▸ Work to complete:
Copy the data that follows, character for character, minus the pictures.

▸ Data section:
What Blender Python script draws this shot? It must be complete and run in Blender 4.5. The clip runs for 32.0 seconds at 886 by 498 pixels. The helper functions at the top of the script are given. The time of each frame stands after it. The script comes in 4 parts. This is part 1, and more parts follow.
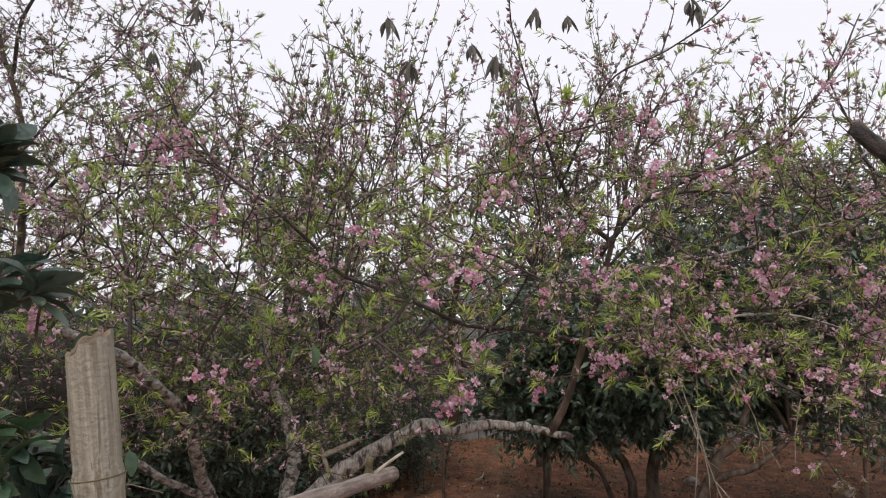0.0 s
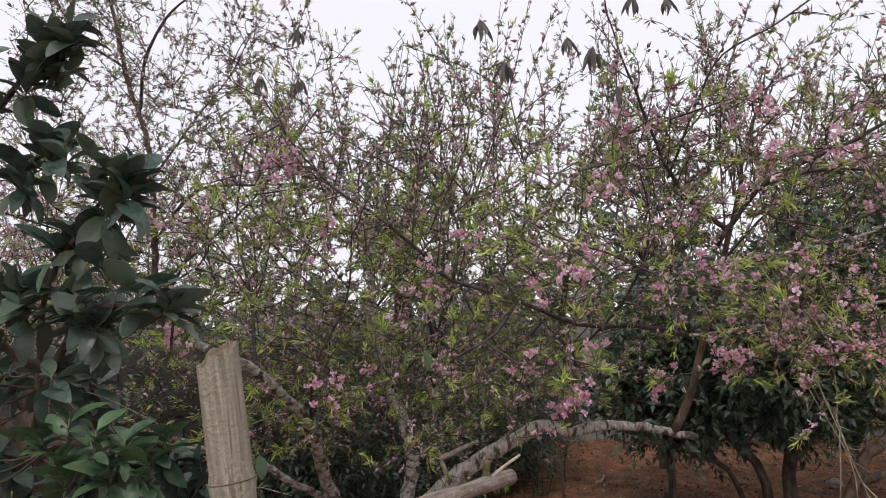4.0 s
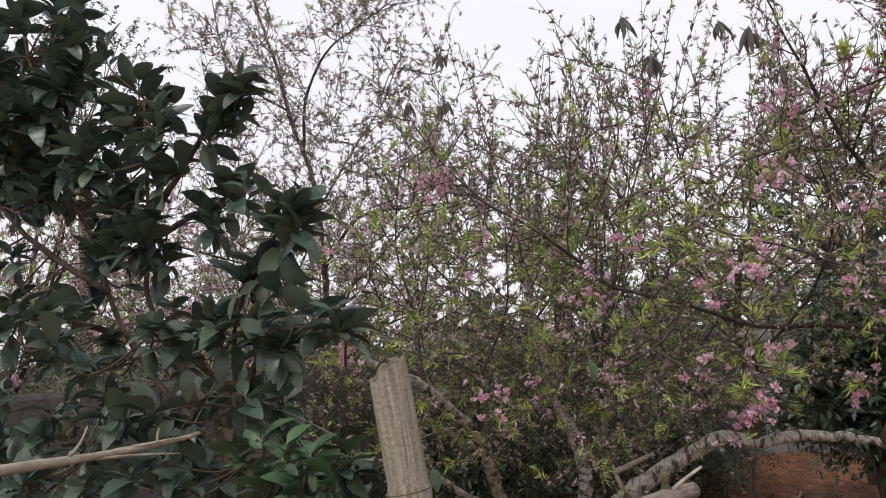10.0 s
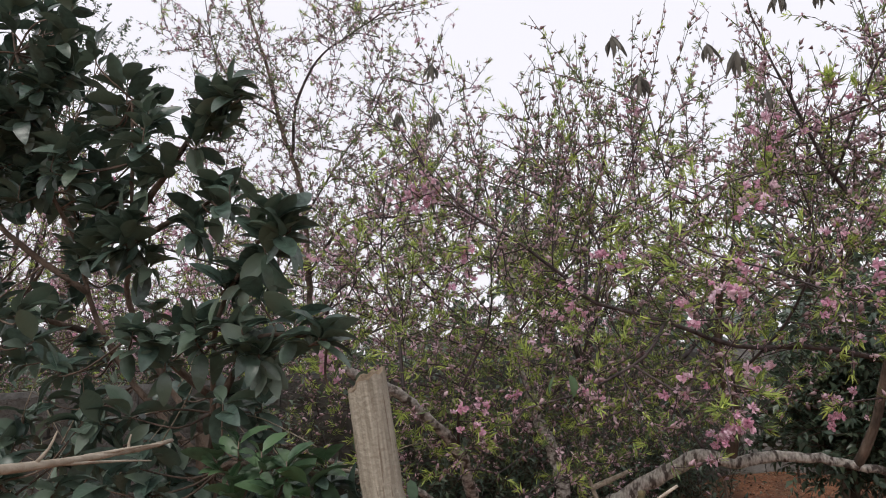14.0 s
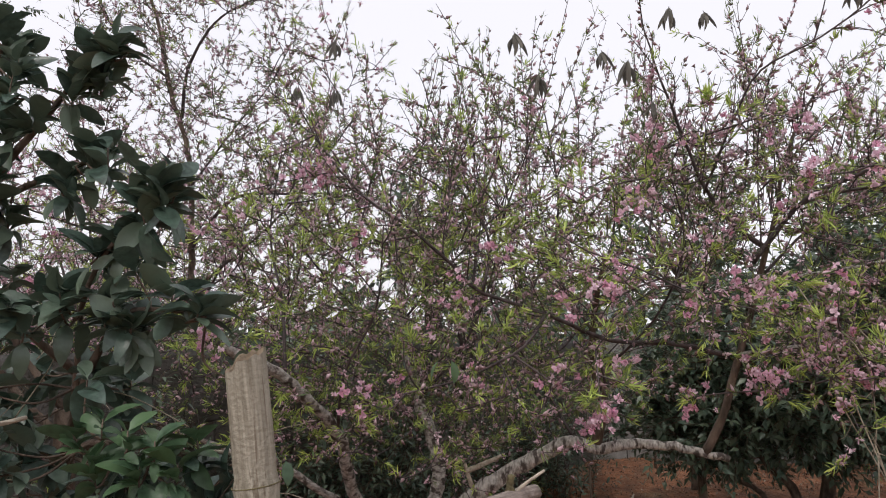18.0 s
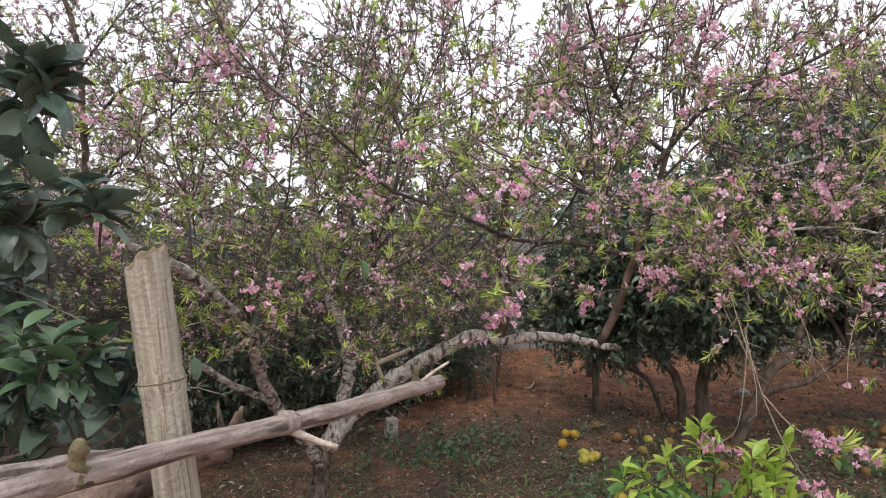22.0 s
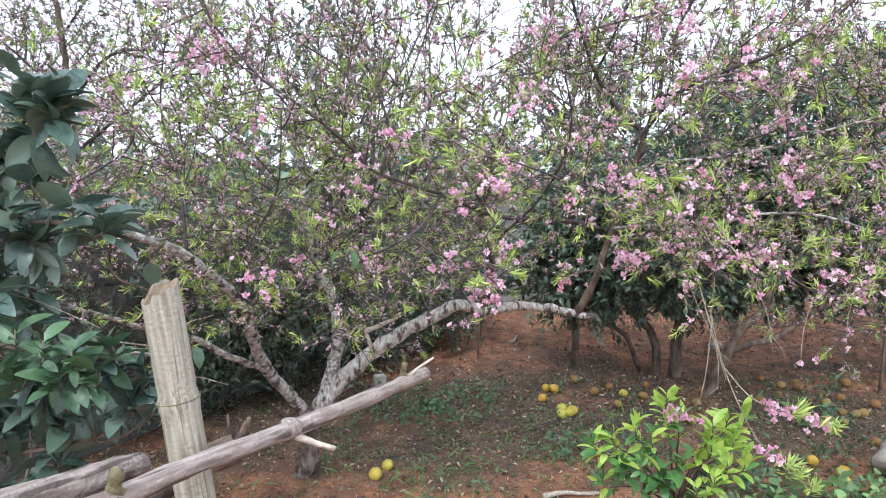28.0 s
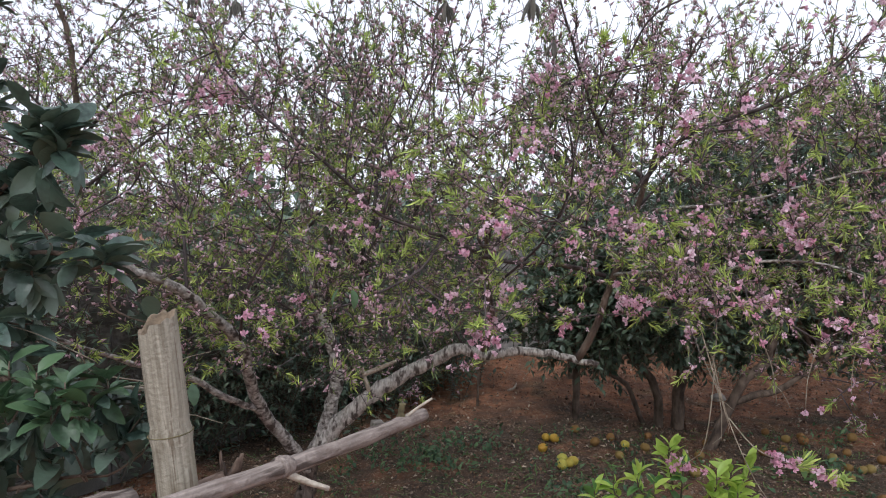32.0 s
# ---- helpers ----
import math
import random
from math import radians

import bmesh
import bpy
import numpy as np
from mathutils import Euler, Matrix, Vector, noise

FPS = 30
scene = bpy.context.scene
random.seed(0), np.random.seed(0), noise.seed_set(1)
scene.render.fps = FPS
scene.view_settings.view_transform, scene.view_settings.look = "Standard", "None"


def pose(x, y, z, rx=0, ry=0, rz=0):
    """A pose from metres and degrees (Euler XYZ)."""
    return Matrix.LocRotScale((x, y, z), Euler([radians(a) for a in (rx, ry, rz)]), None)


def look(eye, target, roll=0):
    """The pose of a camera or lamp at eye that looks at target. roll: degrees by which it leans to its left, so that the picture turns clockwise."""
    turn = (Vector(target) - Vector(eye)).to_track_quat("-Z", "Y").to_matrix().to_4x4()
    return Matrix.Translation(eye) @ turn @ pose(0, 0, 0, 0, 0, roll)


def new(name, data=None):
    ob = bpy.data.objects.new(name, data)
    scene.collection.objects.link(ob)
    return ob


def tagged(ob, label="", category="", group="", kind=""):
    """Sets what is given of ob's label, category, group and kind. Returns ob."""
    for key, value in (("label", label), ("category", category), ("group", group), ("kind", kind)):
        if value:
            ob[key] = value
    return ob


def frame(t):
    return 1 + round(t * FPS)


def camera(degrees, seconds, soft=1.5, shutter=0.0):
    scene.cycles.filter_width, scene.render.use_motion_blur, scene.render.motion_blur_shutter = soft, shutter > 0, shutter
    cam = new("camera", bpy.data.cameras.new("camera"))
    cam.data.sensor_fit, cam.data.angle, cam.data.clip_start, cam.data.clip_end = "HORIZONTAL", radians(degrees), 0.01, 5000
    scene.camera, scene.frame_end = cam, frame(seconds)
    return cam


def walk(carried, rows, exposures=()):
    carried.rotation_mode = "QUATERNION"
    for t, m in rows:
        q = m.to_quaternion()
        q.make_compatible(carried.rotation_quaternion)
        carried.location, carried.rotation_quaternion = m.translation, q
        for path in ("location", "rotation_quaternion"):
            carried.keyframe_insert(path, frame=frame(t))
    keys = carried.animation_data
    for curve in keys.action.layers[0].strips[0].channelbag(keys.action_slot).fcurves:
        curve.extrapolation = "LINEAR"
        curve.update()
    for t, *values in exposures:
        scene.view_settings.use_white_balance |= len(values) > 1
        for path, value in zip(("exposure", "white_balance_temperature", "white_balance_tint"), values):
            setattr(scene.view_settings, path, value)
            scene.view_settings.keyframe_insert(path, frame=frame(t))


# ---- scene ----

▸ Task response:
What Blender Python script draws this shot? It must be complete and run in Blender 4.5. The clip runs for 32.0 seconds at 886 by 498 pixels. The helper functions at the top of the script are given. The time of each frame stands after it. The script comes in 4 parts. This is part 1, and more parts follow.
0.0 s
4.0 s
10.0 s
14.0 s
18.0 s
22.0 s
28.0 s
32.0 s
# ---- helpers ----
import math
import random
from math import radians

import bmesh
import bpy
import numpy as np
from mathutils import Euler, Matrix, Vector, noise

FPS = 30
scene = bpy.context.scene
random.seed(0), np.random.seed(0), noise.seed_set(1)
scene.render.fps = FPS
scene.view_settings.view_transform, scene.view_settings.look = "Standard", "None"


def pose(x, y, z, rx=0, ry=0, rz=0):
    """A pose from metres and degrees (Euler XYZ)."""
    return Matrix.LocRotScale((x, y, z), Euler([radians(a) for a in (rx, ry, rz)]), None)


def look(eye, target, roll=0):
    """The pose of a camera or lamp at eye that looks at target. roll: degrees by which it leans to its left, so that the picture turns clockwise."""
    turn = (Vector(target) - Vector(eye)).to_track_quat("-Z", "Y").to_matrix().to_4x4()
    return Matrix.Translation(eye) @ turn @ pose(0, 0, 0, 0, 0, roll)


def new(name, data=None):
    ob = bpy.data.objects.new(name, data)
    scene.collection.objects.link(ob)
    return ob


def tagged(ob, label="", category="", group="", kind=""):
    """Sets what is given of ob's label, category, group and kind. Returns ob."""
    for key, value in (("label", label), ("category", category), ("group", group), ("kind", kind)):
        if value:
            ob[key] = value
    return ob


def frame(t):
    return 1 + round(t * FPS)


def camera(degrees, seconds, soft=1.5, shutter=0.0):
    scene.cycles.filter_width, scene.render.use_motion_blur, scene.render.motion_blur_shutter = soft, shutter > 0, shutter
    cam = new("camera", bpy.data.cameras.new("camera"))
    cam.data.sensor_fit, cam.data.angle, cam.data.clip_start, cam.data.clip_end = "HORIZONTAL", radians(degrees), 0.01, 5000
    scene.camera, scene.frame_end = cam, frame(seconds)
    return cam


def walk(carried, rows, exposures=()):
    carried.rotation_mode = "QUATERNION"
    for t, m in rows:
        q = m.to_quaternion()
        q.make_compatible(carried.rotation_quaternion)
        carried.location, carried.rotation_quaternion = m.translation, q
        for path in ("location", "rotation_quaternion"):
            carried.keyframe_insert(path, frame=frame(t))
    keys = carried.animation_data
    for curve in keys.action.layers[0].strips[0].channelbag(keys.action_slot).fcurves:
        curve.extrapolation = "LINEAR"
        curve.update()
    for t, *values in exposures:
        scene.view_settings.use_white_balance |= len(values) > 1
        for path, value in zip(("exposure", "white_balance_temperature", "white_balance_tint"), values):
            setattr(scene.view_settings, path, value)
            scene.view_settings.keyframe_insert(path, frame=frame(t))


# ---- scene ----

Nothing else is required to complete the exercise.